Ник Саган
Рожденные в раю
Скорость звука нарастает.
Он охватывает нас со всех сторон.
Мы уже почти в раю.
«Local H», «Мы почти в раю»
Комната была белой, стерильной и жутковатой. Он прекрасно понимал, что это последняя комната в его жизни. Точнее, знал это наверняка.
Он и без того уже плохо видел, а флуоресцентная лампа над головой давала мало света, поэтому он мог разглядеть только плакат на противоположной стене, изображавший разную степень боли. Рисованные лица располагались одно рядом с другим, и лишь одно из них – крайнее слева – было спокойного розового цвета, и только оно одно улыбалось с довольным видом. В верхней части плаката он видел вопрос: «Насколько сильна ваша боль?» – а под каждым рисунком написан был ответ. Под этим розовощеким лицом был ответ «ноль», а рядом с нолем было написано: «никакой боли». Но справа от улыбающейся физиономии шла целая галерея хмурых страдающих лиц в порядке возрастания мучений. Они носили номера от одного до десяти, последний, «боль сильнее, чем вы можете представить», получился скорее убогой пародией на мучения – красное лицо берсерка, искаженное воплем страдания. Он с отвращением посмотрел на это лицо, он его ненавидел, казалось, последние несколько недель оно просто издевалось над ним. Да и сам плакат казался ему насмешкой, потому что «боль сильнее, чем вы можете представить» становится реальной, когда она к вам приходит. И тогда ей подойдет другое определение: «о Господи, нет». Вот так просто. Можно пережить это снова и снова, боль становится все страшнее, и по сравнению с ней предыдущая кажется блаженством. Номер десять не имеет пределов, ни одиннадцать, ни двенадцать не могут завершить этот бесконечный ряд. Эта яма бездонна. Теперь он знал это на собственном опыте.
Он посмотрел на темно-зеленое лицо, первый шаг к аду, номер один, – всего лишь немного напряженный, нервный взгляд. Всем своим видом он будто говорил вам: «Я не улыбаюсь, как мой жизнерадостный сосед слева, я беспокоюсь о своем самочувствии. Мне ведь не станет хуже?» Он ясно помнил свои ощущения в начале болезни. Тогда он еще верил в медицину, верил, что они найдут одиннадцатичасовую вакцину. Насколько плохо будет мне к тому моменту, когда они смогут меня вылечить? Он и представить себе не мог, насколько плохо может быть. Зачем эти иллюзии? У зеленой физиономии еще теплилась надежда в невидящих нарисованных глазах, уходящие иллюзии еще можно было прочитать на ее двухмерном изображении. Он почувствовал, что ненавидит его больше, чем краснолицего, ненавидит за то, что зеленому предстоит пройти через все цвета радуги и дойти до красного, ненавидит, потому что в нем он узнавал свою глупую судьбу. Хуже того, он и сам себя ненавидел за это чувство, испытывая мучительную скорбь о том энергичном, беспечном человеке, каким он был когда-то, о человеке, которого, казалось, никогда не сможет коснуться болезнь, которому не суждено пройти сквозь все круги ада, уготовленные людям страшным недугом.

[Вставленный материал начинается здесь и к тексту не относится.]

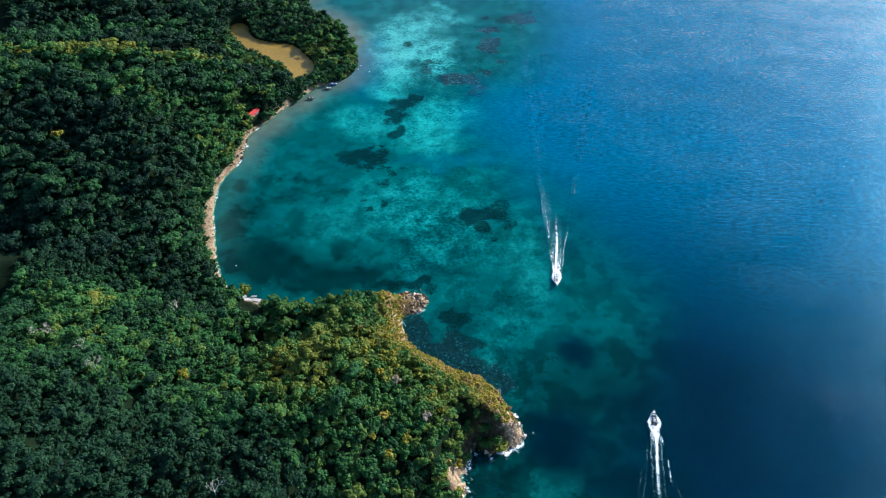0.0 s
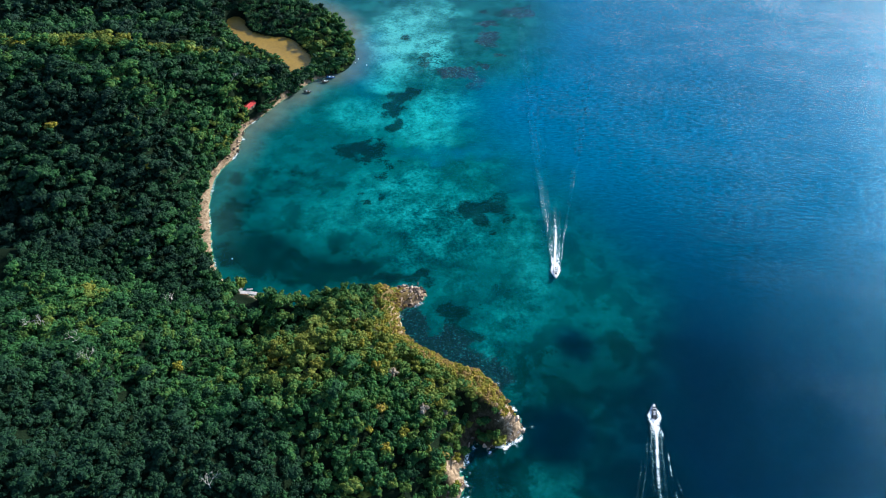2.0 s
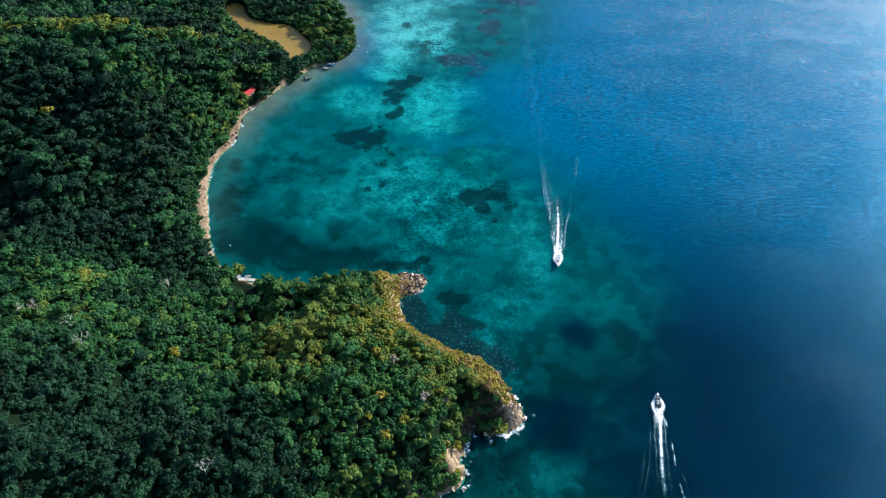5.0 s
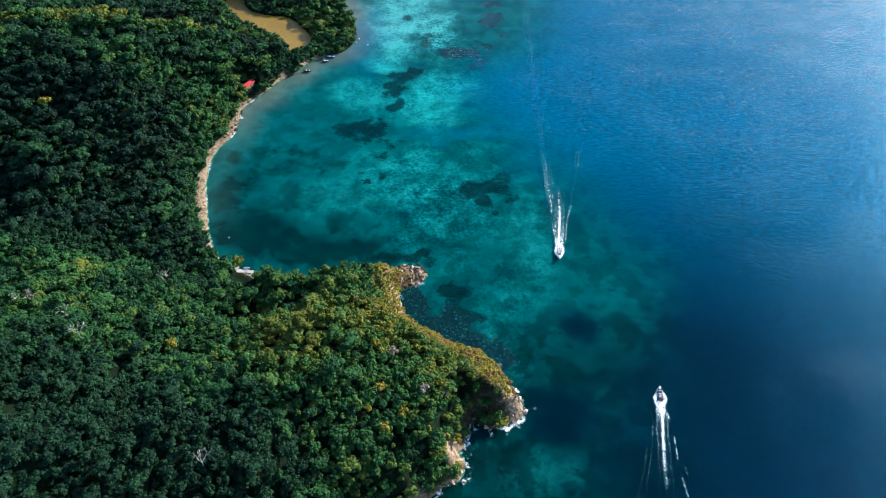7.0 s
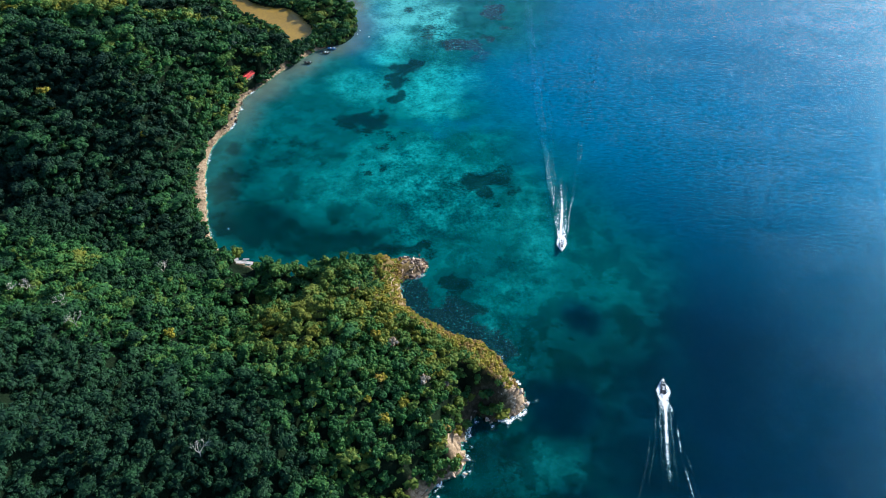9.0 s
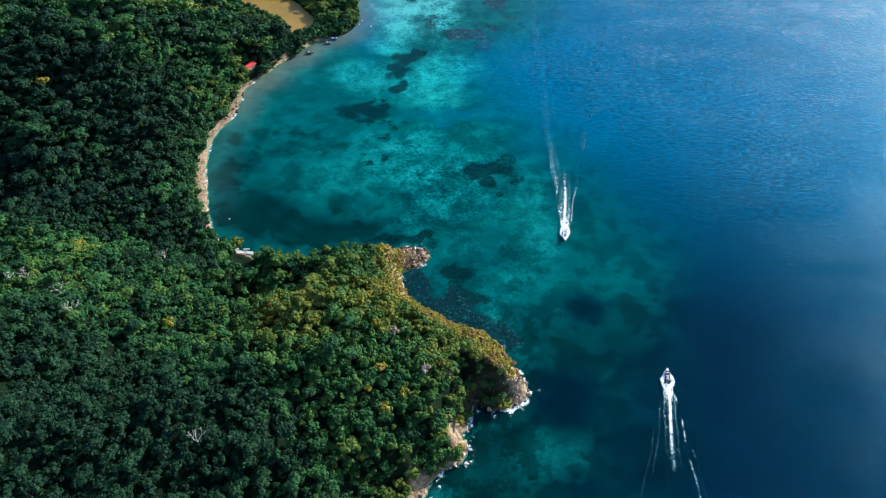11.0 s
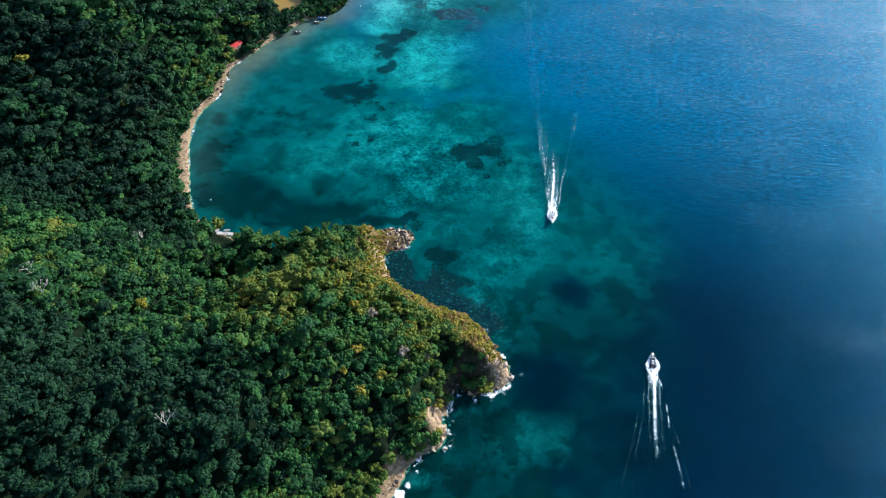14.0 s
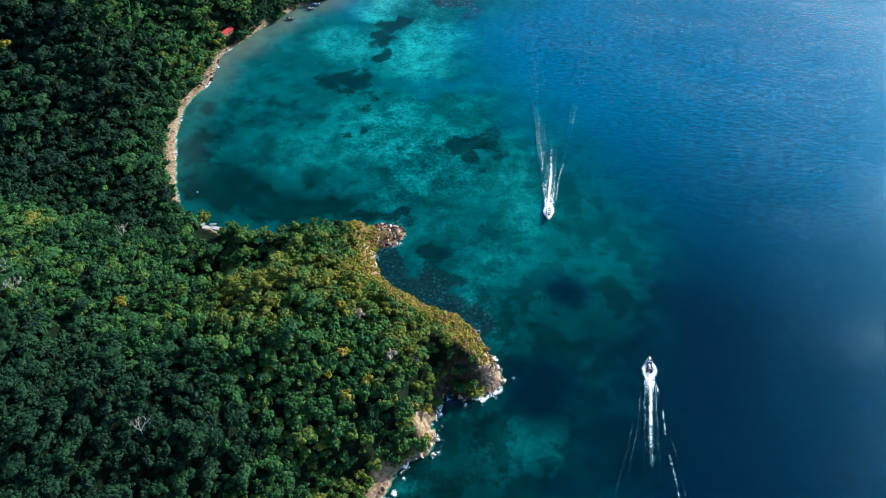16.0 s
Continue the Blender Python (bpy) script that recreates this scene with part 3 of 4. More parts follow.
reef = distance(bx, by, [(-12, 219), (-6, 210), (5, 203), (16, 198), (25, 191)]) + (fbm(bx, by, 7, 33) - 0.5) * 14
FIELDS["weed"] = np.maximum(FIELDS["weed"], 0.95 * step(13, 5, reef))
lace = distance(bx, by, [(16, 216), (23, 206), (30, 196), (36, 186), (40, 176)]) + (fbm(bx, by, 6, 35) - 0.5) * 12
FIELDS["pale"] = np.maximum(FIELDS["pale"], 0.4 * step(6, 1, lace))
weed, pale = FIELDS["weed"], FIELDS["pale"] * (1 - 0.45 * step(320, 270, by))
deep = np.maximum(deep, FIELDS["deep"] * 0.8)
# a painted shade band darkens the southern bed through the murk value
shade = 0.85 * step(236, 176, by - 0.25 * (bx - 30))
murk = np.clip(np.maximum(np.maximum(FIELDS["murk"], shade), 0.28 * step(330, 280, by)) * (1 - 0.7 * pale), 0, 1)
silt = step(22, 2, -bside + (fbm(bx, by, 14, 23) - 0.5) * 12) * step(240, 300, by) * step(-20, -60, bx) * (0.22 + 0.28 * step(330, 370, by))
bz = -0.45 - 0.35 * step(0, 60, -bside)
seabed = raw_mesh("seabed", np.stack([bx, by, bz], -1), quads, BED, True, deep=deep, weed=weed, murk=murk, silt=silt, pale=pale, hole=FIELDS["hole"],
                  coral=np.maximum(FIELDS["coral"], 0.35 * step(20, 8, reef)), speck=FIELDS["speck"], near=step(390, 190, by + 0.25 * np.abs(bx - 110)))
tagged(seabed, "sandy seabed with weed beds and dark coral", "seabed", kind="structure")
wx, wy, quads = sheet(spaced(-160, 400, 14, -900, 4200), spaced(60, 620, 14, -900, 4200))
shelter = distance(wx, wy, DROP) * np.where(inside(wx, wy, WEST), -1, 1)
water = raw_mesh("water", np.stack([wx, wy, 0 * wx], -1), quads, SEA, True, open=0.12 + 0.88 * step(-50, 70, shelter), shoal=np.clip(0.55 * step(34, 0, -coast_side(wx, wy)) * step(320, 370, wy) + 0.6 * step(75, 20, np.hypot(wx + 22, (wy - 510) * 0.7)), 0, 0.7))
tagged(water, "clear rippled turquoise and blue sea water", "sea water", kind="structure")

# a brown lagoon behind the spit
bm = bmesh.new()
bm.faces.new([bm.verts.new((x, y, 0.1)) for x, y in POND[:-1]])
bmesh.ops.triangulate(bm, faces=bm.faces[:])
lagoon = part("lagoon", bm, MUD)
tagged(lagoon, "murky brown lagoon water behind the spit", "lagoon", kind="structure")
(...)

Когда у него поднималась температура, он хватался за живот, отзывавшийся резкой болью. Уж не проглотил ли он саму смерть? Как сильно вцепилась болезнь в его тело. Как все это несправедливо. Он должен был прожить долгую и счастливую жизнь, а вместо этого заполучил болезнь, которая убьет не только его, но и всех, кого он знает и любит, да и всех остальных тоже. Черная напасть сотрет с лица Земли все человечество, сделав это с помощью мелких микробов. Он чувствовал себя Гулливером, плененным лилипутами. Эти лилипуты не признавали его ценности, не желали использовать великана для защиты своих земель. Напротив, они были намерены полностью его уничтожить, поглотить, спалить дотла его мечты и надежды.
Когда боль немного отпускала, усиливалась тошнота, и наоборот. Минуты покоя выпадали так же редко, как самородки в угольной руде, эти минуты для него были куда ценнее золота. В такие моменты райского блаженства слезы текли у него по щекам, он оплакивал то ли свои утраченные надежды, то ли будущее своей жены, то ли весь мир. Он и сам не мог бы сказать, о чем эти слезы. Ему не хотелось думать о себе, как о человеке, потерявшем мужество, и он предпочитал полагать, что плачет от радости, встретив оазис в пустыне болезни. Когда боль и дурнота возвращались, оазис исчезал, будто его и не было, и ему казалось, что это всего лишь мираж.
– Это не на самом деле, – бормотал он, и горло саднило от засохшей слизи.